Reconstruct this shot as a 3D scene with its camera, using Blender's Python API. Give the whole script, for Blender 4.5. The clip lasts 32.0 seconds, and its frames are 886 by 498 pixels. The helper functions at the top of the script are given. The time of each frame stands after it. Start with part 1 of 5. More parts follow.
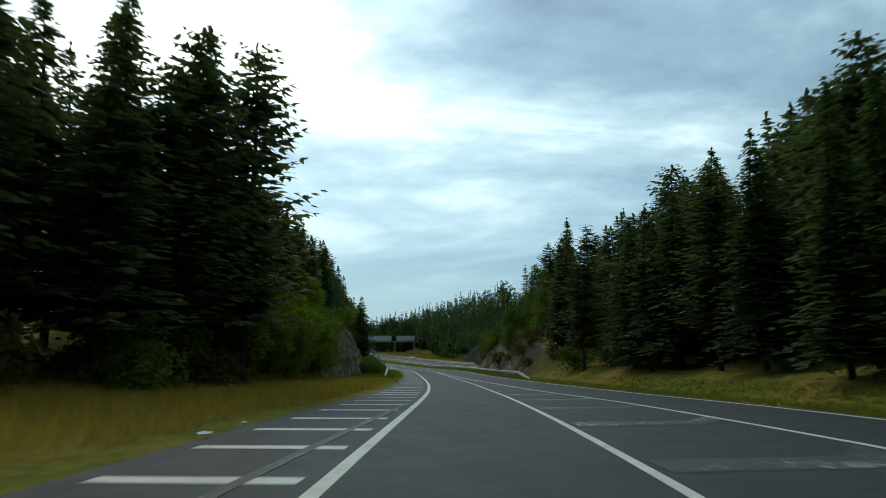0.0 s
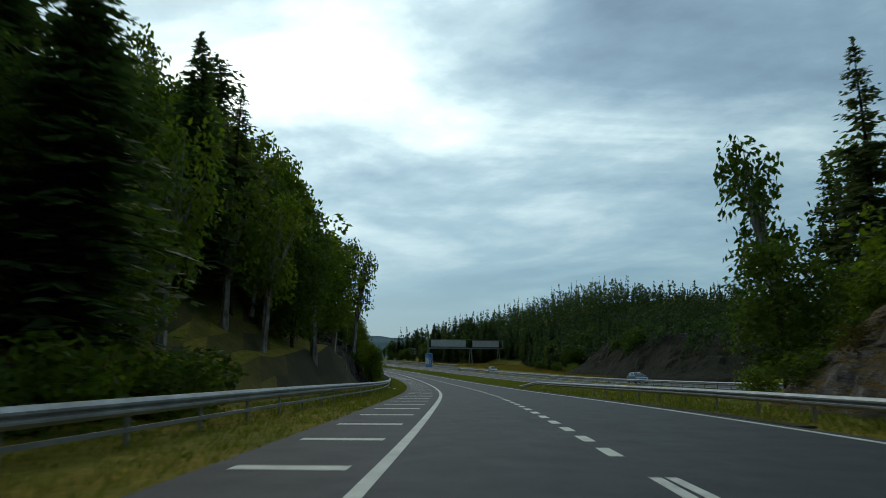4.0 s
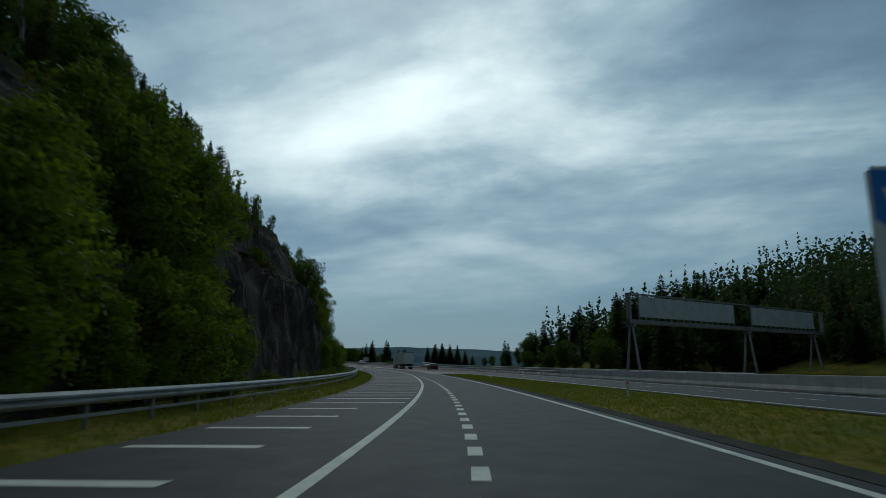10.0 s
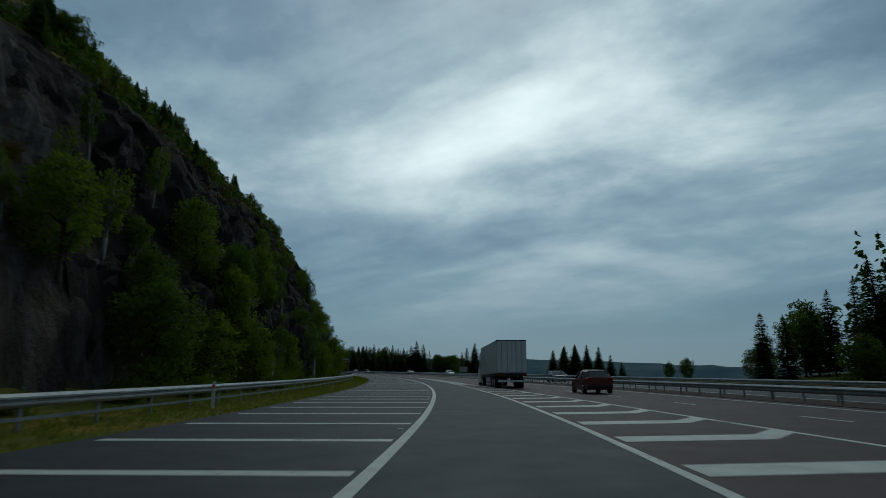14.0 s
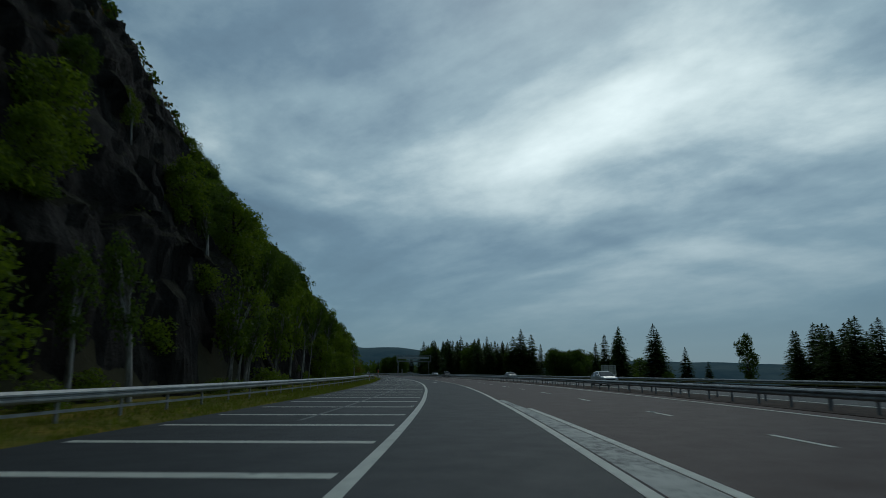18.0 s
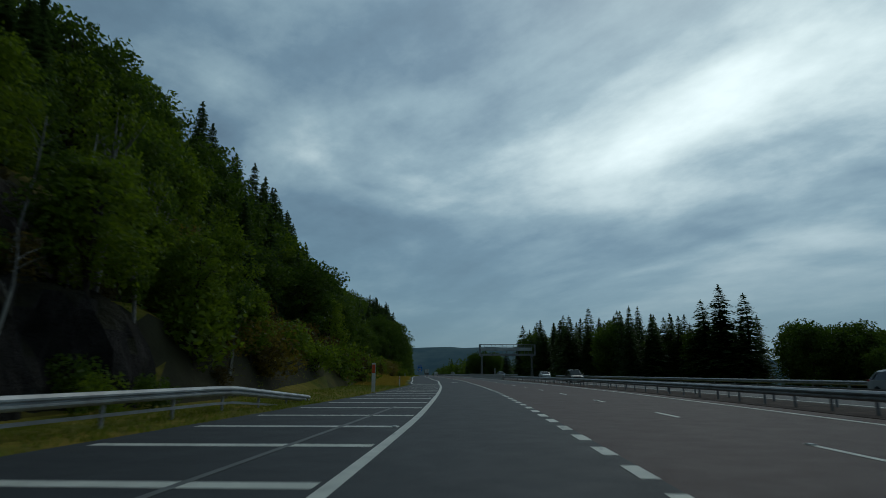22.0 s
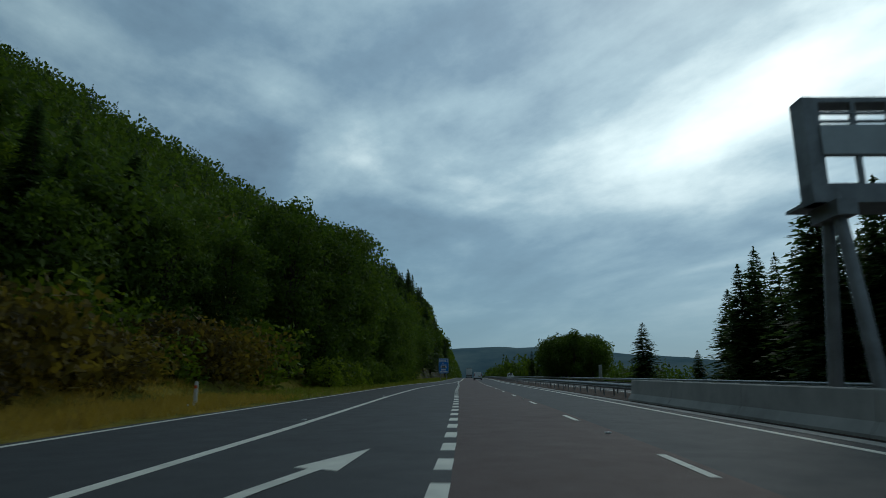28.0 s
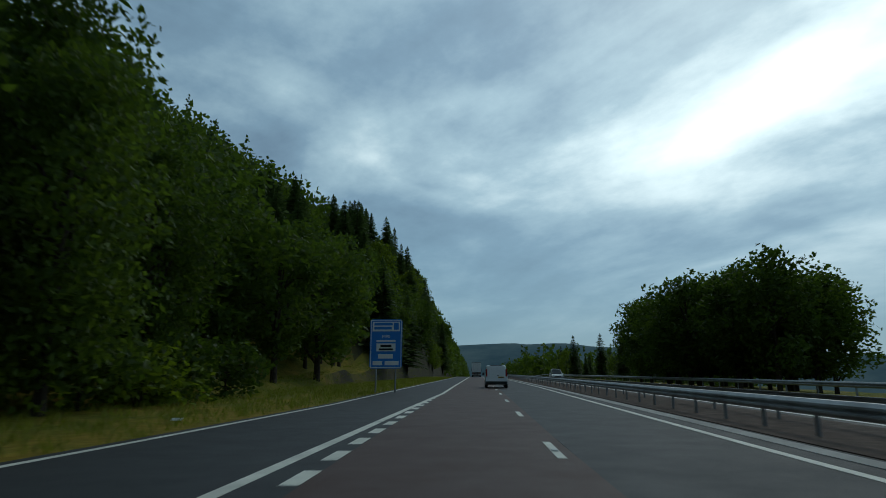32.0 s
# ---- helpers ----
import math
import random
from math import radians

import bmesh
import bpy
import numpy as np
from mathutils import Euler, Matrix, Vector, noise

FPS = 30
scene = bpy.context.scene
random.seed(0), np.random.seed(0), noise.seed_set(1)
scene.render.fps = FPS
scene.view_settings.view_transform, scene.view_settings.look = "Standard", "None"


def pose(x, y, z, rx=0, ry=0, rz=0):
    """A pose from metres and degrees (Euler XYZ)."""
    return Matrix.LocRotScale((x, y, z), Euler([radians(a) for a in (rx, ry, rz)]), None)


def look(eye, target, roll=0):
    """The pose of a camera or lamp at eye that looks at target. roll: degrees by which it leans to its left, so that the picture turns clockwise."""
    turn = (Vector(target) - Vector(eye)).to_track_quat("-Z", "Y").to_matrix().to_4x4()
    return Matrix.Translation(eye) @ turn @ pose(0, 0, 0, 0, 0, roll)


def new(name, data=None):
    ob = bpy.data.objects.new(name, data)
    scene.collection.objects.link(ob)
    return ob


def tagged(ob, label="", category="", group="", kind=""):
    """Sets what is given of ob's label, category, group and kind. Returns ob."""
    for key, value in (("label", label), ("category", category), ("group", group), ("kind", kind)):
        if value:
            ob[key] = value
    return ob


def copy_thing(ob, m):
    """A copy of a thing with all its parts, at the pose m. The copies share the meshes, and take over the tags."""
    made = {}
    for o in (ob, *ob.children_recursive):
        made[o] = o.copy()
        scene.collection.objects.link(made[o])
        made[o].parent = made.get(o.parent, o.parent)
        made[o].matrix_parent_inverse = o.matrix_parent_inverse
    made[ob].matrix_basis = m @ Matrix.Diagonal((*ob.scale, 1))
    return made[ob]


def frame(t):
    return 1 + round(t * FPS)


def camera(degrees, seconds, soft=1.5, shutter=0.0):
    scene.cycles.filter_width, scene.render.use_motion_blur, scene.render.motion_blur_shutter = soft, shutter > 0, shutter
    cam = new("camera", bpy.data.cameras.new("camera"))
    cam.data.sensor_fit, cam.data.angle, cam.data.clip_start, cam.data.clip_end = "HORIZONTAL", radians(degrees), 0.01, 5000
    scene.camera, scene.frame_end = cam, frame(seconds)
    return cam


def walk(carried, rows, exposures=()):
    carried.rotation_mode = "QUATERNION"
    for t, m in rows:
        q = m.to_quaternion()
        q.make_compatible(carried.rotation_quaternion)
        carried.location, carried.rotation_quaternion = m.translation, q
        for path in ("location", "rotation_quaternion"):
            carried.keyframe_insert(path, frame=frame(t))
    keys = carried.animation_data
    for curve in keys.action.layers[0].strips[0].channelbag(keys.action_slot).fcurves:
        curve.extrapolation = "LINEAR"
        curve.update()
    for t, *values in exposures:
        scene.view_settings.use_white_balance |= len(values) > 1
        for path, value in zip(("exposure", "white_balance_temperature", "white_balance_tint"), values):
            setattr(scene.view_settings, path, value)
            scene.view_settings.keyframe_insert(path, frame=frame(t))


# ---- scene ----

------------

→ TO DO:
Every line is to be duplicated exactly, though pictures stay out.

→ OUTPUT:
Reconstruct this shot as a 3D scene with its camera, using Blender's Python API. Give the whole script, for Blender 4.5. The clip lasts 32.0 seconds, and its frames are 886 by 498 pixels. The helper functions at the top of the script are given. The time of each frame stands after it. Start with part 1 of 5. More parts follow.
0.0 s
4.0 s
10.0 s
14.0 s
18.0 s
22.0 s
28.0 s
32.0 s
# ---- helpers ----
import math
import random
from math import radians

import bmesh
import bpy
import numpy as np
from mathutils import Euler, Matrix, Vector, noise

FPS = 30
scene = bpy.context.scene
random.seed(0), np.random.seed(0), noise.seed_set(1)
scene.render.fps = FPS
scene.view_settings.view_transform, scene.view_settings.look = "Standard", "None"


def pose(x, y, z, rx=0, ry=0, rz=0):
    """A pose from metres and degrees (Euler XYZ)."""
    return Matrix.LocRotScale((x, y, z), Euler([radians(a) for a in (rx, ry, rz)]), None)


def look(eye, target, roll=0):
    """The pose of a camera or lamp at eye that looks at target. roll: degrees by which it leans to its left, so that the picture turns clockwise."""
    turn = (Vector(target) - Vector(eye)).to_track_quat("-Z", "Y").to_matrix().to_4x4()
    return Matrix.Translation(eye) @ turn @ pose(0, 0, 0, 0, 0, roll)


def new(name, data=None):
    ob = bpy.data.objects.new(name, data)
    scene.collection.objects.link(ob)
    return ob


def tagged(ob, label="", category="", group="", kind=""):
    """Sets what is given of ob's label, category, group and kind. Returns ob."""
    for key, value in (("label", label), ("category", category), ("group", group), ("kind", kind)):
        if value:
            ob[key] = value
    return ob


def copy_thing(ob, m):
    """A copy of a thing with all its parts, at the pose m. The copies share the meshes, and take over the tags."""
    made = {}
    for o in (ob, *ob.children_recursive):
        made[o] = o.copy()
        scene.collection.objects.link(made[o])
        made[o].parent = made.get(o.parent, o.parent)
        made[o].matrix_parent_inverse = o.matrix_parent_inverse
    made[ob].matrix_basis = m @ Matrix.Diagonal((*ob.scale, 1))
    return made[ob]


def frame(t):
    return 1 + round(t * FPS)


def camera(degrees, seconds, soft=1.5, shutter=0.0):
    scene.cycles.filter_width, scene.render.use_motion_blur, scene.render.motion_blur_shutter = soft, shutter > 0, shutter
    cam = new("camera", bpy.data.cameras.new("camera"))
    cam.data.sensor_fit, cam.data.angle, cam.data.clip_start, cam.data.clip_end = "HORIZONTAL", radians(degrees), 0.01, 5000
    scene.camera, scene.frame_end = cam, frame(seconds)
    return cam


def walk(carried, rows, exposures=()):
    carried.rotation_mode = "QUATERNION"
    for t, m in rows:
        q = m.to_quaternion()
        q.make_compatible(carried.rotation_quaternion)
        carried.location, carried.rotation_quaternion = m.translation, q
        for path in ("location", "rotation_quaternion"):
            carried.keyframe_insert(path, frame=frame(t))
    keys = carried.animation_data
    for curve in keys.action.layers[0].strips[0].channelbag(keys.action_slot).fcurves:
        curve.extrapolation = "LINEAR"
        curve.update()
    for t, *values in exposures:
        scene.view_settings.use_white_balance |= len(values) > 1
        for path, value in zip(("exposure", "white_balance_temperature", "white_balance_tint"), values):
            setattr(scene.view_settings, path, value)
            scene.view_settings.keyframe_insert(path, frame=frame(t))


# ---- scene ----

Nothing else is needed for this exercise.